Y hay muchas cosas más que en algún momento estuvieron, luego desaparecieron de la escena gastronómica porteña, y finalmente volvieron disfrazadas de algo distinto. Ahora, por ejemplo, está pasando con algunas bebidas. ¿Cuándo se puso de moda la limonada? Hace unos 12 o 14 años, más o menos, con Palermo como epicentro, claro. Estalló de la mano de las búsquedas de una alimentación más sana que llegaban vía las modas de Nueva York, California y Portland. Pero lo cierto es que las limonadas con saborizantes como hierbas o especias no eran nuevas en la ciudad. Desde tiempos tan antiguos como el Virreinato, en Buenos Aires había limonadas y naranjadas que se servían en cafés y confiterías. Sí, las confiterías ya existían, aunque Mariquita Sánchez de Thompson haya escrito en 1860 que en tiempos de virreyes no había ni una.
La cuestión es que estas limonadas con hierbas como verbena o hierbabuena eran parte de los consumos que llegaban de España. Los cabildantes, los abogados (que tenían sus oficinas muy cerca del Cabildo) y todo el mundillo de funcionarios y comerciantes que circulaba por la zona de la Plaza Mayor, recurría a estas bebidas para combatir el calor del verano porteño, soporífero y pesado como ahora. Tanto la limonada como la naranjada pertenecían a las llamadas “aguas compuestas”, que pocas décadas después pasaron a llamarse “refrescos”. Incluían agua de rosas, de canela, de jazmín, de distintas frutas y hierbas, y una variante que hoy suena muy rara: la vinagrada, una mezcla de vinagre, agua y azúcar que según un Manual de Sanidad publicado en 1807 “refresca, apaga la sed y reanima las fuerzas”.
Limonadas y naranjadas continuaron tomándose en las confiterías hasta que en algún momento del siglo XX fueron reemplazadas por las gaseosas y olvidadas por el público.

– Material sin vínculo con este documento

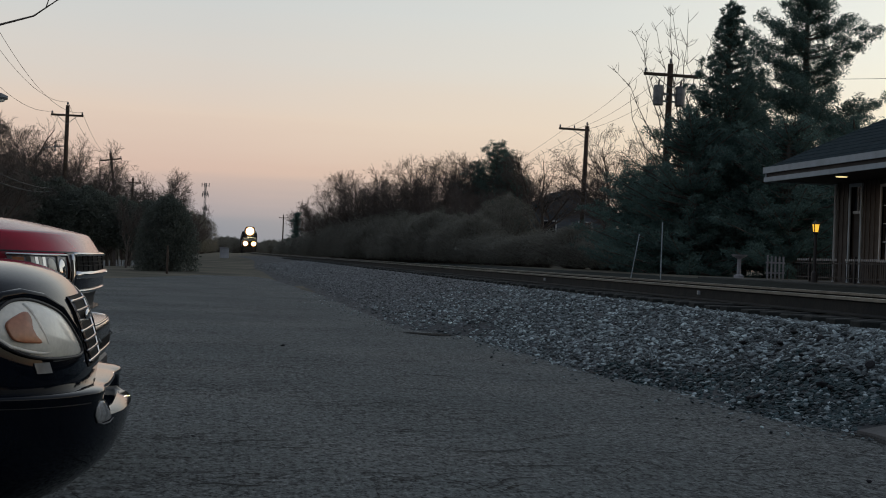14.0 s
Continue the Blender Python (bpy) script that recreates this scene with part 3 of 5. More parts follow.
def whip_tree(seed, height, label, lean=0.0):
    """A young bare tree of long whips that rise and arch out, with short side twigs."""
    r = random.Random(seed)
    ob = thing("bare_tree", pose(0, 0, 0), label, "tree")
    wood, twigs = Shape(), Shape()
    fork = height * 0.36
    wood.tube([(0, 0, -0.2), (0.06, 0, fork * 0.6), (0.1, 0, fork)], [0.17, 0.14, 0.11], 8)
    for k in range(11):
        t = -1 + 2 * (k + r.uniform(-0.25, 0.25)) / 10
        out, top = t * height * 0.185 + lean, height * (1.0 - 0.16 * abs(t) ** 1.5) * r.uniform(0.90, 1.02)
        z0 = fork * r.uniform(0.75, 1.1)
        pts = []
        for i in range(9):
            f = i / 8
            pts.append(Vector((0.1 + out * (f ** 0.8) + r.uniform(-0.1, 0.1), r.uniform(-0.5, 0.5) * f * 2, z0 + (top - z0) * (f ** (1.15 if abs(t) > 0.5 else 1.0)) + r.uniform(-0.08, 0.08))))
        (wood if k % 2 else twigs).tube(pts, [0.036 * (1 - f / 8) + 0.009 for f in range(9)], 5, False)
        for i in range(2, 9):
            for _ in range(3):
                d = Vector((r.uniform(-1, 1) + 0.5 * t, r.uniform(-1, 1), r.uniform(0.4, 1.3))).normalized()
                n = r.uniform(0.4, 1.5) * (1.2 - i / 12)
                e = pts[i] + d * n * 0.5
                tip = e + (d + Vector((r.uniform(-0.3, 0.3), 0, 0.4))).normalized() * n * 0.5
                twigs.tube([pts[i], e, tip], [0.013, 0.010, 0.007], 3, False)
                if r.random() < 0.6:
                    twigs.tube([e, e + Vector((r.uniform(-0.5, 0.5), r.uniform(-0.3, 0.3), r.uniform(0.1, 0.5)))], [0.011, 0.008], 3, False)
    droop = [Vector((0.0, 0, fork * 0.95)), Vector((-1.2, 0, fork * 1.12)), Vector((-2.2, 0.1, fork * 1.32)), Vector((-2.9, 0.1, fork * 1.62)), Vector((-3.05, 0.1, fork * 1.85))]
    twigs.tube(droop, [0.045, 0.034, 0.025, 0.017, 0.010], 5, False)
    for q in droop[1:]:
        twigs.tube([q, q + Vector((0.25, 0, 0.45)), q + Vector((0.3, 0, 0.9))], [0.015, 0.012, 0.009], 3, False)
    part("trunk", wood, BARK, ob)
    part("crown", twigs, TWIG, ob)
    return ob


def place(ob, x, y, s=1.0, rz=0.0, sz=None, z=None):
    """Set a thing on the ground at x, y."""
    ob.scale = (s, s, sz or s)
    ob.matrix_basis = pose(x, y, land(x, y) if z is None else z, 0, 0, rz) @ Matrix.Diagonal((s, s, sz or s, 1))
    return ob


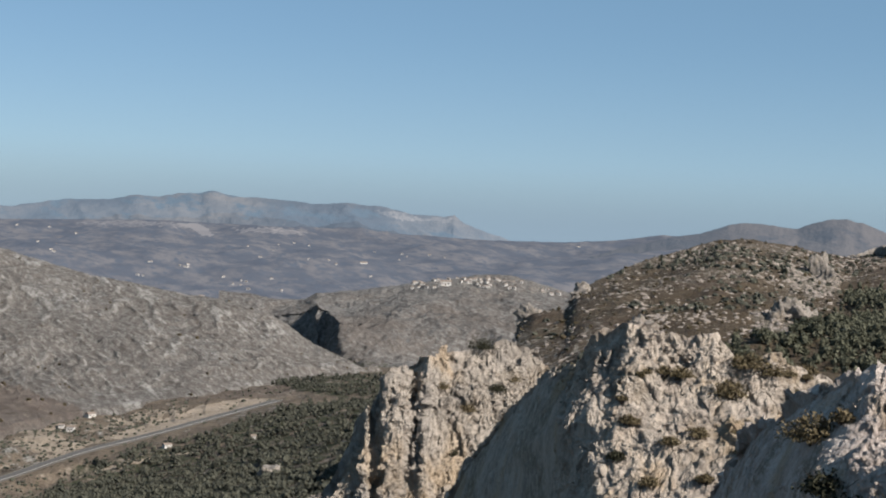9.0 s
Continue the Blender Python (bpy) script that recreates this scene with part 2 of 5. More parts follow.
# ---- materials ----
class Nodes:
    """Short calls for a node tree."""

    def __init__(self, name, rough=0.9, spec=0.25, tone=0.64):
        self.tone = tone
        self.m = bpy.data.materials.new(name)
        self.m.use_nodes = True
        self.t = self.m.node_tree
        self.out = self.t.nodes["Principled BSDF"]
        self.out.inputs["Roughness"].default_value = rough
        self.out.inputs["Specular IOR Level"].default_value = spec
        self.pos = self.t.nodes.new("ShaderNodeNewGeometry").outputs["Position"]

    def put(self, value, socket):
        if isinstance(value, (int, float)):
            socket.default_value = value
        elif isinstance(value, tuple):
            socket.default_value = (*value, 1.0) if len(socket.default_value) == 4 else value
        else:
            self.t.links.new(value, socket)

    def stretch(self, scale=(1, 1, 1), turn=(0, 0, 0), source=None):
        n = self.t.nodes.new("ShaderNodeMapping")
        self.put(source or self.pos, n.inputs["Vector"])
        n.inputs["Scale"].default_value = scale
        n.inputs["Rotation"].default_value = [radians(a) for a in turn]
        return n.outputs["Vector"]

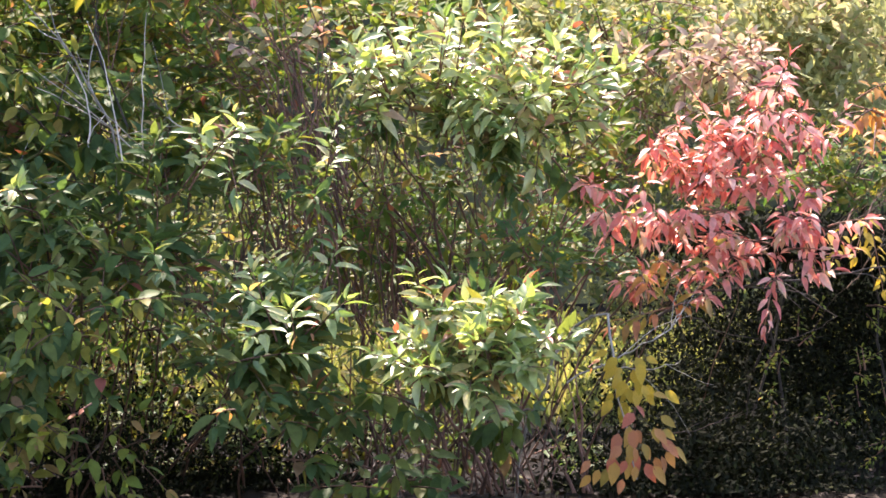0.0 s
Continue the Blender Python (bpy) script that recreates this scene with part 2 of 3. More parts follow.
class Plant:
    """Collects the leaves and twigs of one plant, and then makes it one thing."""

    def __init__(self):
        self.leaf, self.twig, self.stem, self.pale = {}, [], [], []

    def add_leaf(self, kind, p, axis, normal, size, shape):
        self.leaf.setdefault((kind, shape), []).append((*p, *axis, *normal, size))

    def leafy_twig(self, p, d, length, kind, shape="ovate", size=0.064, nodes=6, droop=0.32, spread=1.0, bare=0.25, tumble=0.38):
        """A twig with opposite pairs of hanging leaves, closely set towards its tip."""
        d = unit(np.asarray(d, float))
        tip = p + d * length + np.array((0, 0, -0.12 * length))
        c = bow(p, tip, (0, 0, 0.08 * length), 6)
        self.twig.append((c, 0.0026, 0.0011))
        phi = rng.uniform(0, np.pi)
        a = unit(np.cross(d, (0.1, 0.2, 1.0)))
        b = np.cross(a, d)
        for i in range(nodes):
            s = bare + (1 - bare) * (i + 0.3) / nodes
            k = min(s * 5, 4.999)
            j = int(k)
            q = c[j] + (c[j + 1] - c[j]) * (k - j)
            ph = phi + i * np.pi / 2 + rng.normal(0, 0.25)
            for side in (0, np.pi):
                r = a * math.cos(ph + side) + b * math.sin(ph + side)
                if rng.random() < 0.12:
                    continue
                ax = d * (0.4 + 0.45 * s) + r * spread * (1.15, 1.0, 0.75) + np.array((0, 0, -droop * rng.uniform(0.5, 1.5))) + rng.normal(0, 0.16, 3)
                ax = unit(ax)
                up = np.array((-0.05, -0.5, 1.0)) + rng.normal(0, tumble, 3) + 0.25 * r
                sz = size * rng.uniform(0.48, 0.98) * (1.0 if i < nodes - 1 else 0.72)
                self.add_leaf(kind, q + ax * 0.008, ax, up, sz, shape)
        for _ in range(2):
            ax = unit(d + rng.normal(0, 0.4, 3) + np.array((0, 0, 0.1)))
            self.add_leaf(kind, tip, ax, np.array((0, -.3, 1.0)) + rng.normal(0, 0.3, 3), size * rng.uniform(.45, .75), shape)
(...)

Y una de las últimas bebidas en ponerse de moda, esta vez impulsada por el crecimiento de algunos patrones alimentarios alternativos, es la leche de almendras. Extremadamente difícil de conseguir al principio, hoy se la encuentra en algunos barrios de la ciudad, e incluso en supermercados no especializados en alimentos alternativos. Al igual que la limonada, la leche de almendras ya era parte del repertorio bebible del siglo XIX bajo el nombre de “horchata”. También se tomaba en los cafés y confiterías de alrededores de la Plaza Mayor, que para esa época ya se llamaba Plaza de la Victoria. Fue muy común hasta 1930; luego no se la vio más y ahora… volvió.
Porque todo vuelve, pero eso sí, si llega a volver la vinagrada, no cuenten con la participación de esta servidora para beberla.